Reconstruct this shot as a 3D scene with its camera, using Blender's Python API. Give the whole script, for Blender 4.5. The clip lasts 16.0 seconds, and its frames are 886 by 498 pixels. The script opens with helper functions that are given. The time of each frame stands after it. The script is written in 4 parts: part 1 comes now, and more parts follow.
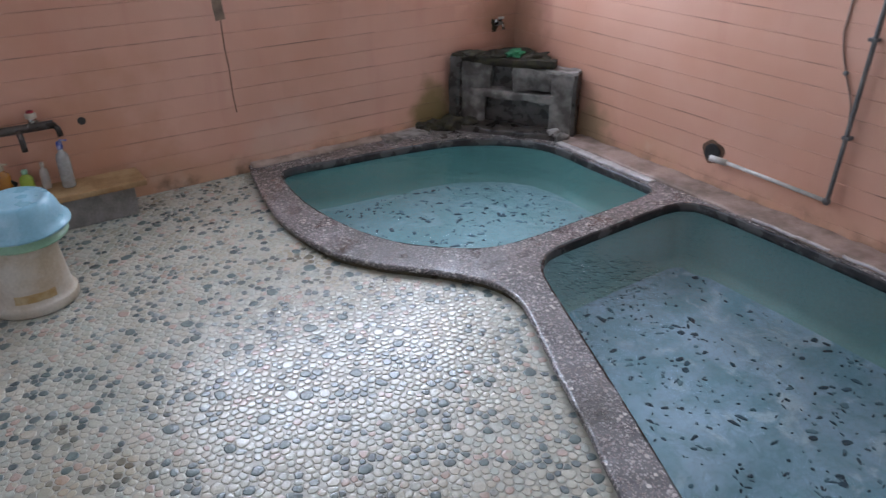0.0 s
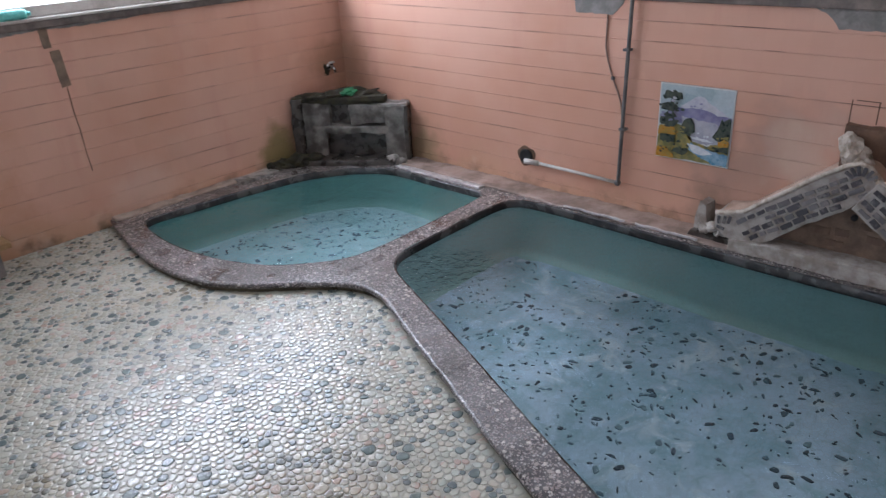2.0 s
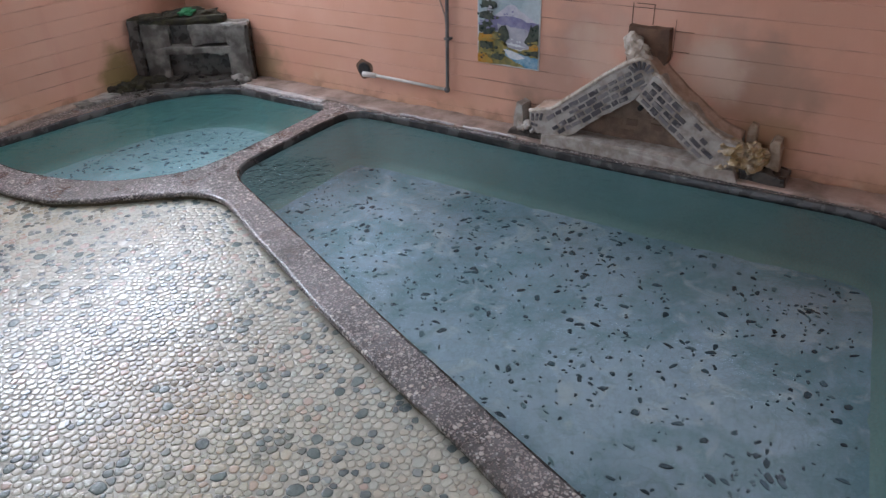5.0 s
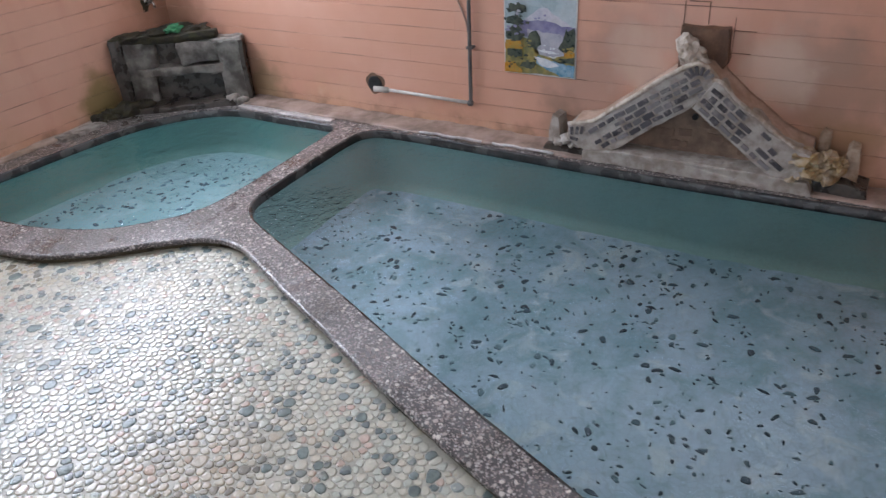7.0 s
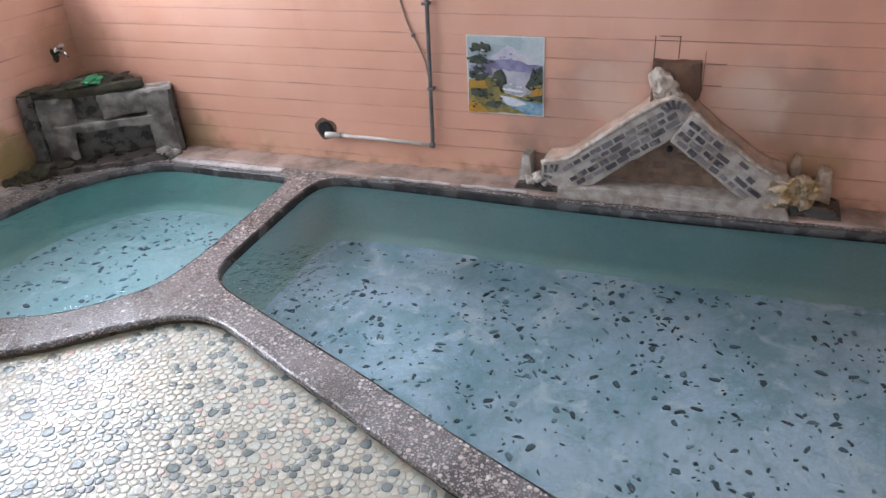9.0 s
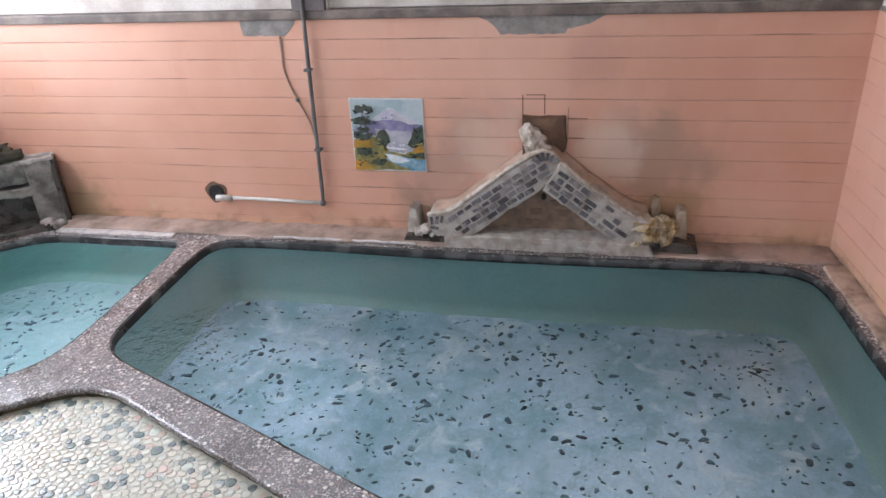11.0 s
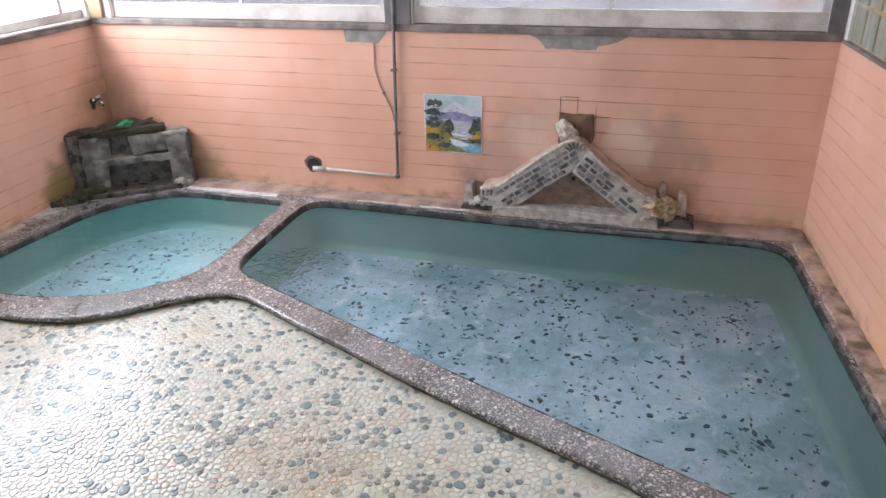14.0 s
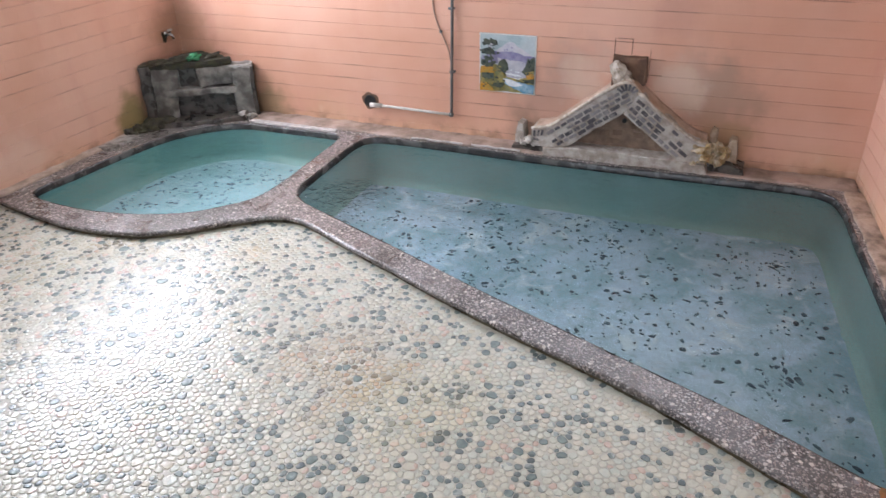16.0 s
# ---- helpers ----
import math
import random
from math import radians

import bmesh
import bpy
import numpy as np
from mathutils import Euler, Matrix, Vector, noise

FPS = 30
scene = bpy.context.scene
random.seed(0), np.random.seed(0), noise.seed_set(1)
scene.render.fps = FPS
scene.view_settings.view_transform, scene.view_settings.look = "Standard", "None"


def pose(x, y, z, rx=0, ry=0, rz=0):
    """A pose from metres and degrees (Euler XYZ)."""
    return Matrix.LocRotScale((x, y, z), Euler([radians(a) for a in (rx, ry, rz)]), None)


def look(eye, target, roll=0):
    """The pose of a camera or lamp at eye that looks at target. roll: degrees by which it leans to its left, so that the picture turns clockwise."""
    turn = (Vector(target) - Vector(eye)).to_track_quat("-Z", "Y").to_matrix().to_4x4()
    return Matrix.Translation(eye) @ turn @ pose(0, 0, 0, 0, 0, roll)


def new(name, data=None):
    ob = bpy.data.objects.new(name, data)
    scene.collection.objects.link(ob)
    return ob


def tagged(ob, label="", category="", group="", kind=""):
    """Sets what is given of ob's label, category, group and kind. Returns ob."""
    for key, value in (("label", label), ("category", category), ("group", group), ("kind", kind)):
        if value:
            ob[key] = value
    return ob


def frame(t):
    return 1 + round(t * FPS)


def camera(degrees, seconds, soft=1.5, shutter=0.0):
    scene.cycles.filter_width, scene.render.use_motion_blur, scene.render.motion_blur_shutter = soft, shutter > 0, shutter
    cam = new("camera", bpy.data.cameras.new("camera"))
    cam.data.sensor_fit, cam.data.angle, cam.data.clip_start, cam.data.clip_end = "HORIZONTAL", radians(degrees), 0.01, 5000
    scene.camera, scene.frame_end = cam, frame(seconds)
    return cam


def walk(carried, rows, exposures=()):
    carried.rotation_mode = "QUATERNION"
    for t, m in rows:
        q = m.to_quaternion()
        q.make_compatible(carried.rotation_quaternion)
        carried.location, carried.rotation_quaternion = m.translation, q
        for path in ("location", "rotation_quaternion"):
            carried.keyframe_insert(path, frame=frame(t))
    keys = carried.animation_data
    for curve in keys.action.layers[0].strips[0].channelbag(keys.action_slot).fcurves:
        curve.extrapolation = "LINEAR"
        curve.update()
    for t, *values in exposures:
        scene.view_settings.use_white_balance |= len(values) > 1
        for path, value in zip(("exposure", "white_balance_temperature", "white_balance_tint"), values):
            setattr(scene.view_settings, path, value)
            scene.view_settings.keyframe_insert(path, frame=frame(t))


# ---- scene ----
cam = camera(62.5, 16.0, soft=1.4, shutter=0.3)
PATH = [
    (0, (0.811, -0.006, 1.579), (1.81, 1.446, 0.634), 0.1),
    (0.5, (0.701, -0.05, 1.59), (1.853, 1.294, 0.658), -0.3),
    (1, (0.599, -0.131, 1.608), (1.882, 1.096, 0.689), -0.2),
    (1.5, (0.581, -0.225, 1.613), (1.944, 0.943, 0.732), -1.5),
    (2, (0.522, -0.421, 1.623), (1.834, 0.832, 0.781), -2.9),
    (2.5, (0.46, -0.572, 1.655), (1.718, 0.748, 0.833), -2.5),
    (3, (0.4, -0.648, 1.632), (1.75, 0.541, 0.759), -1.0),
    (3.5, (0.387, -0.743, 1.61), (1.734, 0.391, 0.662), -2.1),
    (4, (0.379, -0.822, 1.588), (1.761, 0.237, 0.603), -2.0),
    (4.2, (0.371, -0.835, 1.574), (1.768, 0.184, 0.569), -1.9),
    (6.3, (0.418, -0.679, 1.62), (1.877, 0.255, 0.621), -1.8),
    (6.5, (0.459, -0.594, 1.611), (1.909, 0.356, 0.615), -1.9),
    (7, (0.6, -0.353, 1.582), (2.056, 0.555, 0.555), -4.1),
    (7.5, (0.635, -0.177, 1.593), (2.05, 0.8, 0.572), -3.8),
    (8, (0.654, 0.014, 1.613), (2.176, 0.829, 0.602), -3.3),
    (8.5, (0.622, 0.131, 1.628), (2.256, 0.706, 0.63), -2.6),
    (9, (0.601, 0.132, 1.636), (2.214, 0.778, 0.646), -3.6),
    (9.5, (0.593, 0.124, 1.641), (2.219, 0.793, 0.688), -2.8),
    (10, (0.664, 0.121, 1.597), (2.371, 0.617, 0.681), -4.8),
    (10.2, (0.662, 0.103, 1.621), (2.361, 0.583, 0.683), -5.1),
    (12.3, (-0.07, -0.022, 1.819), (1.754, 0.256, 1.049), 0.3),
    (12.5, (-0.157, -0.024, 1.837), (1.659, 0.26, 1.049), -0.2),
    (13, (-0.299, -0.032, 1.902), (1.5, 0.27, 1.082), 0.1),
    (13.5, (-0.4, -0.109, 1.907), (1.364, 0.312, 1.064), -1.5),
    (14, (-0.488, -0.19, 1.919), (1.234, 0.343, 1.054), -1.5),
    (14.5, (-0.505, -0.203, 1.869), (1.201, 0.352, 0.985), -0.6),
    (15, (-0.598, -0.236, 1.882), (1.091, 0.263, 0.933), -0.6),
    (15.5, (-0.6, -0.262, 1.855), (1.039, 0.294, 0.852), -0.9),
    (16, (-0.654, -0.301, 1.879), (0.963, 0.361, 0.907), -1.4),
]
EXPOSURES = [(0.0, -0.85, 5950, 11), (1.0, -0.85, 6000, 11), (2.0, -0.75, 6100, 11), (4.2, -0.65, 6200, 11), (6.5, -0.5, 6250, 11), (7.5, -0.4, 6300, 11), (8.5, -0.25, 6350, 11), (9.5, -0.12, 6350, 11), (10.2, -0.1, 6350, 11), (12.4, 0.0, 6500, 11), (14.0, 0.08, 6500, 11), (16.0, 0.1, 6500, 11)]
LEFT_WATTS, FRONT_FILL_WATTS, YARD, SKY_ABOVE = 142.0, 42.0, 0.52, 7.5
walk(cam, [(t, look(eye, target, roll)) for t, eye, target, roll in PATH], EXPOSURES)

# ---- plan of the room, in metres ----
XB, YL, YR, XF = 4.0, 3.80, -1.09, -1.9     # back, left, right and front wall
ZC, SILL, PITCH = 2.62, 1.17, 0.0975         # ceiling, sill height, tile pitch
WTOP = 2.28                                  # window head
CURB, WATER = 0.045, 0.010                   # curb top and water level
SKEW = 5.3                                   # degrees by which the right wall leans away from square
TURN = Matrix.Translation((XB, YR, 0)) @ pose(0, 0, 0, 0, 0, SKEW) @ Matrix.Translation((-XB, -YR, 0))
YX = -1.55                                   # floor and coping run on under the skewed wall to here

# ---- world and light ----
world = bpy.data.worlds.new("overcast_sky")
scene.world = world
world.use_nodes = True
wn = world.node_tree
sky = wn.nodes.new("ShaderNodeTexSky")
sky.sky_type = "NISHITA"
sky.sun_disc = False
sky.sun_elevation, sky.sun_rotation = radians(40), radians(20)
wn.links.new(sky.outputs[0], wn.nodes["Background"].inputs[0])
wn.nodes["Background"].inputs[1].default_value = 0.10


def window_light(name, centre, target, wide, high, watts, colour):
    data = bpy.data.lights.new(name, "AREA")
    data.shape, data.size, data.size_y, data.energy, data.color = "RECTANGLE", wide, high, watts, colour
    lamp = new(name, data)
    lamp.matrix_world = look(centre, target)
    return lamp


window_light("daylight_left", (2.72, YL + 0.30, 1.76), (2.72, 0, 1.76), 2.36, 1.02, LEFT_WATTS, (0.86, 0.885, 0.99))
# fill lamp added behind the camera; no such source is in view
window_light("fill_light_front", (XF - 0.25, 0.30, 1.70), (0, 0.30, 1.70), 2.5, 1.1, FRONT_FILL_WATTS, (0.86, 0.885, 0.99))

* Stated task
What is the number of lines that hold the string "objects"? Give it alone.

* Correct result
2